BT et C

Wednesday, September 28, 2005

a WikFisk

There's this problem I have, and today I encountered the epitome. Seems like Luke has the same problem from time to time:

I go to my favorite resource, the wikipedia, and decide to get current on definition/discussion of SOA. Here's what I get (begin fisk):

"In computing, the term Service-Oriented Architecture (SOA) expresses a software architectural concept that defines ..."
Warning bells going off already. Why?
A term doesn't express a concept. People express concepts. Using terms. Terms are supposed to just flat-out mean something. What a term means is called its definition. So when you ask for the definition of X, you should be told what it means, e.g.:

Matt: what does SOA mean?
Wik: "SOA means ... " [stuff that it means]

Well, I won't edit the wikipedia there ... they might not understand; I'll do it here:

"In computing, SOA means ..." (and picking up where we left off) "...the use of services to support the requirements of software users."

See I left "in computing" there, in case someone happens to search "service-oriented architecture" without realizing that it's kind-of a computer term.

"Supporting the requirements of software users", if you read carefully, means ...

"being software"

Don't believe me?
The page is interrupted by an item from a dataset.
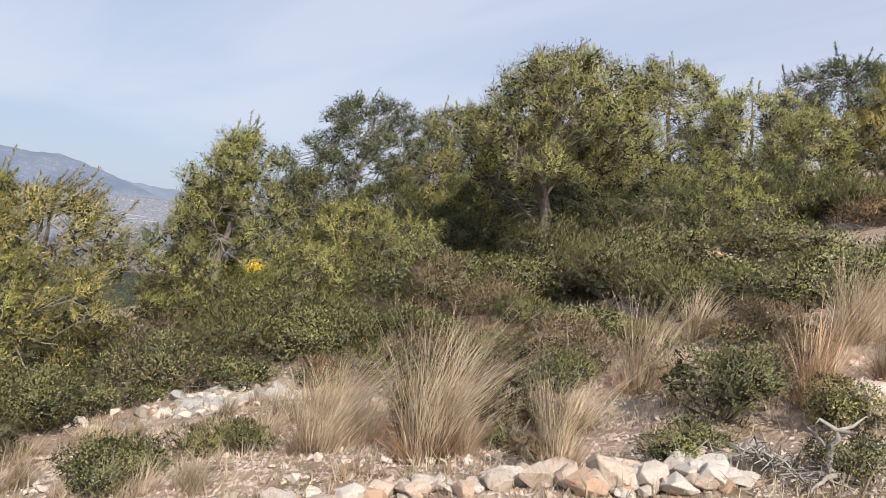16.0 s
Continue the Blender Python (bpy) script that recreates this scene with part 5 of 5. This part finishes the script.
CROP_STONES = tuple(("rubble", x, y, across * 1.2, along * 1.2, int(40 + 80 * across), 0.025, 0.15) for x, y, across, along in OUTCROPS)
laid = sorted((s for i, row in enumerate(STONES + MORE_STONES + CROP_STONES) for s in lay_stones(*row, 1000 + i)), key=lambda s: -s[0])
for _, kind, me, at, turn, scale in laid[:300]:
    stone_ob = new("boulder" if kind in ("boulder", "block") else "rock", me)
    stone_ob.location, stone_ob.rotation_euler, stone_ob.scale = at, turn, scale
    tagged(stone_ob, STONE_WORDS[kind], "rock", "stones on the hilltop")
crumbs, rusty_crumbs = [], []
for i, (_, kind, me, at, turn, scale) in enumerate(laid[300:]):
    me = PEBBLES[i % 10]
    m = np.array(Matrix.LocRotScale(at, turn, scale))
    co = np.empty(len(me.vertices) * 3, np.float32)
    me.vertices.foreach_get("co", co)
    co = co.reshape(-1, 3) @ m[:3, :3].T + m[:3, 3]
    (rusty_crumbs if kind == "rust" else crumbs).append((co, np.array([tuple(q.vertices) for q in me.polygons])))
v, f = joined(rusty_crumbs)
tagged(new("rusty_rubble", mesh_from("rusty_rubble", v, f, RUSTY)), "small orange-stained limestone in a bank of rubble", "rubble", kind="stuff")
v, f = joined(crumbs)
tagged(new("rubble", mesh_from("rubble", v, f, STONE)), "small broken limestone strewn over the hilltop", "rubble", kind="stuff")


def gravel(n, from_az, to_az, reach, bare, seed):
    """Crumbs of limestone strewn over the bare ground."""
    rng = np.random.default_rng(seed)
    base = np.array([(1, 0, 0), (-0.5, 0.85, 0), (-0.5, -0.85, 0), (0.1, 0.1, 0.8)], float)
    tri = np.array([(0, 1, 3), (1, 2, 3), (2, 0, 3)])
    az = np.radians(rng.uniform(from_az, to_az, n))
    r = 0.8 + (reach + 2.2) * rng.uniform(0, 1, n) ** 1.9
    x, y = r * np.sin(az), r * np.cos(az)
    keep = lumps(x, y, 3.2, 63) + 0.5 * lumps(x, y, 0.9, 64) + rng.normal(0, 0.3, n) > bare
    x, y = x[keep], y[keep]
    n = len(x)
    s = rng.uniform(0.006, 0.020, n) * (1 + 0.9 * (rng.uniform(size=n) > 0.93)) * (0.7 + r[keep] / 14)
    ang = rng.uniform(0, 6.28, n)
    jit = base[None] * rng.uniform(0.6, 1.4, (n, 4, 1))
    ca, sa = np.cos(ang)[:, None], np.sin(ang)[:, None]
    z = height(x, y)
    v = np.stack([(jit[..., 0] * ca - jit[..., 1] * sa) * s[:, None] + x[:, None], (jit[..., 0] * sa + jit[..., 1] * ca) * s[:, None] + y[:, None],
                  jit[..., 2] * s[:, None] + z[:, None] - 0.004], -1)
    f = (tri[None] + 4 * np.arange(n)[:, None, None]).reshape(-1, 3)
    tagged(new("gravel", mesh_from("gravel", v.reshape(-1, 3), f, CRUMB)), "loose limestone gravel on reddish soil", "gravel", kind="stuff")


gravel(34000, -20, 165, 15, 0.15, 61)
gravel(56000, 92, 168, 7, -0.7, 62)

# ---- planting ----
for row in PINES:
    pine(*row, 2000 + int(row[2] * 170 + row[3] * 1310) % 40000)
for i, row in enumerate(SHRUBS):
    shrub(*row, 3000 + i)
for i, (kind, tx, ty, wide, tall) in enumerate(TUFTS):
    tuft(tx, ty, wide, tall, 4000 + i)
meadow = random.Random(74)
for i in range(70):
    tx, ty = polar(meadow.uniform(62, 150), meadow.uniform(6.3, 11))
    tuft(tx, ty, meadow.uniform(0.25, 0.55), meadow.uniform(0.16, 0.38), 4100 + i)


def on_stone(x, y):
    """True on the open stony patches and before the tall boulder."""
    for cx, cy, across, along in OUTCROPS:
        a = math.atan2(cx, cy)
        u = ((x - cx) * math.cos(a) - (y - cy) * math.sin(a)) / (across * 1.1)
        v = ((x - cx) * math.sin(a) + (y - cy) * math.cos(a)) / (along * 1.25)
        if u * u + v * v < 1:
            return True
    b = STONES[0]
    d = math.hypot(b[1], b[2])
    aside, along = (x * b[2] - y * b[1]) / d, (x * b[1] + y * b[2]) / d
    return abs(aside) < 0.55 and d - 2.2 < along < d + 0.2


def hides_stone(az, r):
    """True on the open ground before the white scree and the far rocks."""
    return (112 < az < 122 and r < 13.2) or (149.5 < az < 153.5 and 13 < r < 21)


def scatter_shrubs():
    """The low cover between the larger plants."""
    rng = random.Random(71)
    done = 0
    while done < 400:
        az, r = rng.uniform(6, 100), rng.uniform(6.2, 23)
        x, y = polar(az, r)
        if lumps(np.array(x), np.array(y), 3.2, 63) > 0.42 or on_stone(x, y):
            continue
        kind = rng.choices(("heath", "sage", "oak", "fresh", "mastic"), (0.36, 0.26, 0.16, 0.14, 0.08) if az < 72 else (0.28, 0.10, 0.22, 0.10, 0.30))[0]
        wide = rng.uniform(0.26, 0.80) * (1.2 if az > 72 else 1.0)
        shrub(kind, x, y, wide, wide * rng.uniform(0.32, 0.5), 5000 + done)
        done += 1
    # scrub along the northern rim
    rng = random.Random(75)
    for i in range(75):
        x, y = polar(rng.uniform(14, 46), rng.uniform(8.8, 17.5))
        wide = rng.uniform(0.40, 0.95)
        shrub(rng.choices(("mastic", "oak", "heath", "fresh", "sage"), (0.22, 0.12, 0.24, 0.20, 0.22))[0], x, y, wide, wide * rng.uniform(0.28, 0.44), 5600 + i)
    # taller scrub at the foot of the pines
    rng = random.Random(73)
    done = 0
    while done < 85:
        az, r = rng.uniform(40, 104), rng.uniform(11.5, 20)
        x, y = polar(az, r)
        if on_stone(x, y):
            continue
        kind = rng.choices(("heath", "oak", "mastic", "sage"), (0.40, 0.26, 0.22, 0.12))[0]
        wide = rng.uniform(0.6, 1.35)
        shrub(kind, x, y, wide, wide * rng.uniform(0.38, 0.58), 5400 + done)
        done += 1
    # low scrub between the grass tussocks
    for i in range(64):
        az, r = rng.uniform(84, 112), rng.uniform(6.4, 10)
        if i >= 30:
            az, r = rng.uniform(124, 158), rng.uniform(7.6, 13.5)
        x, y = polar(az, r)
        if on_stone(x, y) or hides_stone(az, r) or any(math.hypot(x - t[1], y - t[2]) < 0.5 for t in TUFTS):
            continue
        wide = rng.uniform(0.35, 0.75) * (1.0 if i < 30 else 1.5)
        shrub(rng.choices(("heath", "oak", "sage", "mastic"), (0.40, 0.30, 0.12, 0.18))[0], x, y, wide, wide * rng.uniform(0.38, 0.55), 5700 + i)
    # the oak thicket before the southern pines
    rng = random.Random(72)
    done = 0
    while done < 100:
        az, r = rng.uniform(94, 163), 7.5 + 26 * rng.random() ** 0.8
        x, y = polar(az, r)
        if any(math.hypot(x - t[1], y - t[2]) < 0.9 for t in TUFTS) or on_stone(x, y) or hides_stone(az, r):
            continue
        kind = rng.choices(("oak", "mastic", "heath"), (0.46, 0.36, 0.18))[0]
        wide = rng.uniform(0.8, 1.6) * min(1.5, 0.4 + r / 14)
        shrub(kind, x, y, wide, wide * rng.uniform(0.40, 0.60), 5200 + done)
        done += 1


scatter_shrubs()


def ground_cover():
    """Short dry grass and herbs between the stones."""
    rng = np.random.default_rng(66)
    n = 210000
    az = np.radians(rng.uniform(-20, 166, n))
    r = 0.7 + 25 * rng.uniform(0, 1, n) ** 1.5
    x, y = r * np.sin(az), r * np.cos(az)
    keep = lumps(x, y, 2.3, 67) + 0.6 * lumps(x, y, 0.7, 68) + rng.normal(0, 0.25, n) > -0.1
    x, y, r = x[keep], y[keep], r[keep]
    n = len(x)
    root = np.stack([x, y, height(x, y) - 0.01], -1)
    way = rng.normal(0, 0.55, (n, 3)) + np.array((0, 0, 0.8)) + WIND * 0.3
    green = lumps(x, y, 1.6, 69) + rng.normal(0, 0.3, n) > 0.55
    for name, mask, mat, lo, hi, words in (("dry_grass", ~green, STRAW, 0.06, 0.24, "short dry grass and litter on stony soil"),
                                           ("herbs", green, SAGE, 0.03, 0.10, "low grey-green herbs on stony soil")):
        m = int(mask.sum())
        v, f = blades(root[mask], way[mask], rng.uniform(lo, hi, m), rng.uniform(0.007, 0.014, m) * (0.6 + r[mask] / 14), rng)
        tagged(new(name, mesh_from(name, v, f, mat)), words, "grass", kind="stuff")


ground_cover()


def dead_wood(x, y, seed, wide=1.6):
    """A heap of bleached fallen branches."""
    rng = np.random.default_rng(seed)
    z = float(height(x, y))
    d = thing("dead_branches", x, y, z, "heap of bleached dead branches on the ground", "dead wood")
    for i in range(14):
        a = rng.uniform(-0.7, 0.7) + (0 if i % 2 else math.pi) - math.atan2(x, y)
        n = 9
        s = np.linspace(0, 1, n)
        reach = wide * rng.uniform(0.5, 1.0)
        line = np.stack([np.cos(a) * s * reach + rng.normal(0, 0.03, n).cumsum(), np.sin(a) * s * reach + rng.normal(0, 0.04, n).cumsum(),
                         0.03 + 0.20 * wide * np.sin(s * math.pi * rng.uniform(0.5, 0.95)) * rng.uniform(0.3, 1.0)], -1)
        pieces = [tube(line, np.linspace(0.013 * wide, 0.004, n), 6)]
        for _ in range(7):
            k = rng.integers(2, n)
            w = rng.normal(0, 1, 3) * (1, 1, 0.5) + np.array((math.cos(a), math.sin(a), 0.15))
            w /= np.linalg.norm(w)
            p = line[k]
            ln = rng.uniform(0.10, 0.32) * wide
            pieces.append(tube(np.stack([p, p + w * ln * 0.5 + rng.normal(0, 0.04, 3), p + w * ln]), [0.007, 0.005, 0.003], 4))
        bough = None
        for v, f in pieces:
            v[:, 2] = np.maximum(v[:, 2], 0.01)
            ob = part("twig" if bough else "branch", mesh_from("twig" if bough else "branch", v, f, GREY_WOOD, True), bough or d)
            bough = bough or ob


def stump(x, y, tall, seed):
    """The broken, weathered foot of a small dead tree."""
    rng = np.random.default_rng(seed)
    ob = thing("tree_stump", x, y, float(height(x, y)) - 0.02, "bleached broken stump with twisted roots among stones", "stump")
    n = 8
    f = np.linspace(0, 1, n)
    bend = np.cumsum(rng.normal(0, 0.05, (n, 2)), 0) * tall
    line = np.stack([bend[:, 0], bend[:, 1], f * tall], -1)
    v, q = tube(line, 0.026 * (1 - 0.5 * f) * (1 + 0.2 * rng.normal(0, 1, n).clip(-1, 1)), 8)
    part("stem", mesh_from("stem", v, q, GREY_WOOD, True), ob)
    for i in range(5):
        a = i * 1.3 + rng.uniform(0, 0.6)
        s = np.linspace(0, 1, 7)
        out = rng.uniform(0.12, 0.32)
        root = np.stack([np.cos(a) * s * out + rng.normal(0, 0.01, 7).cumsum(), np.sin(a) * s * out + rng.normal(0, 0.01, 7).cumsum(), 0.05 * (1 - s) ** 2 + 0.02 + 0.02 * np.sin(s * 3)], -1)
        v, q = tube(root, np.linspace(0.018, 0.005, 7), 6)
        part("root", mesh_from("root", v, q, GREY_WOOD, True), ob)
    for i in range(4):
        k = int(rng.integers(3, n))
        w = rng.normal(0, 1, 3) * (1, 1, 0.4) + np.array((0, 0, 0.5))
        w = w / np.linalg.norm(w) * rng.uniform(0.10, 0.25)
        v, q = tube(np.stack([line[k], line[k] + w * 0.5 + rng.normal(0, 0.015, 3), line[k] + w]), [0.014, 0.010, 0.004], 5)
        part("branch", mesh_from("branch", v, q, GREY_WOOD, True), ob)


stump(2.2, -5.1, 0.30, 95)
dead_wood(15.9, 6.0, 91, 1.7)
dead_wood(2.45, -5.1, 92, 0.38)
dead_wood(14.2, 2.0, 93, 1.3)


def blossom(x, y, z):
    b = thing("broom_flowers", x, y, float(height(x, y)), "green broom bush topped with bright yellow flowers", "shrub")
    rng = np.random.default_rng(81)
    n = 190
    root = rng.normal(0, 1, (n, 3)) * (0.11, 0.11, 0.08) + (0, 0, z)
    v, f = leaves(root, rng.normal(0, 1, (n, 3)) + (0, 0, 0.6), np.full(n, 0.05), np.full(n, 0.035), rng)
    tagged(part("blossom", mesh_from("blossom", v, f, BROOM), b, "bright yellow blossom"), kind="stuff")
    m = 2600
    up = rng.uniform(0, 1, m)
    root = np.stack([rng.normal(0, 0.28, m), rng.normal(0, 0.28, m), up * (z - 0.05)], -1)
    v, f = blades(root, rng.normal(0, 0.5, (m, 3)) + (0, 0, 1.0), np.full(m, 0.16), np.full(m, 0.012), rng)
    tagged(part("greenery", mesh_from("greenery", v, f, FRESH), b), kind="stuff")

blossom(19.4, -11.2, 1.82)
I stipulate that "supporting" means "fulfilling" (i.e. fulfilling the requirements). Rickety buildings and people with low self-esteem need "support". "Fulfilling the requirements of software users" means "doing stuff with software". QED.

To paraphrase, then, we've learned that service-oriented architecture means "orienting software around services" or maybe "using services to do stuff with software". Yeah. Then

"In a SOA environment, nodes on a network make resources available to other participants in the network as independent services that the participants access in a standardized way"

Questions for the audience:
1) What's an SOA environment? I comprehend metaphors, but you should use one at a time: architecture (principles/etc. by which a thing gets built) or environment (a place where actions occur). This sentence, then describes an SOE.

I swear I'm not just being obtuse. The mind recoils from this kind of metaphor-overload. And if you let this slide, it's not long before you get "SOA solutions" (instead of SO Solutions) then "Enterprise SOA solutions". Then you get people who "deliver Enterprise SOA solutions". You're being expected to fuse the metaphors of service, architecture, problem-solving, delivering, and of course everyone's favorite "the enterprise" (really digging kuro5hin lately)

2) What has this sentence added? You have to dig a bit, but there really is some new info here:
-"services" refers to resources on network nodes.
-there are standards that govern access to these resources. far I've basically got: "In computing, SOA means using standard methods to access services/resources in a network"

Well, I did in fact get a bit of meat out of that, but it was too much work, so I looked elsewhere for further clarification, rather than reading the whole article.

Reynolds is much closer to the mark. Note that he yanks out the ubiquitous "supports" in "the architectural style that supports loosely coupled services" so that we get "architectural style that encourages the creation of loosely ..." This is correct; was that so hard? Note that the architecture metaphor is truly explanatory here: this architectural style encourages these construction methods.

Like so many things in IT, there really is a pony in that pile, but as one of Reynolds's commentors pointed out it often turns out to be an old pony:

"tech marketeers recently 'discovered' this long-known concept, then promptly smothered it in a bunch of buzzwords. That's what they do. Remind [programmers] it is no different than their recent 'discovery' of the simple decorator pattern, which they now shill as AOP. I expect you will get a big sigh of relief out of them.

"Skip the hype. Simply explain that SOA means nothing more than separating business functions into routines, just as they have always done."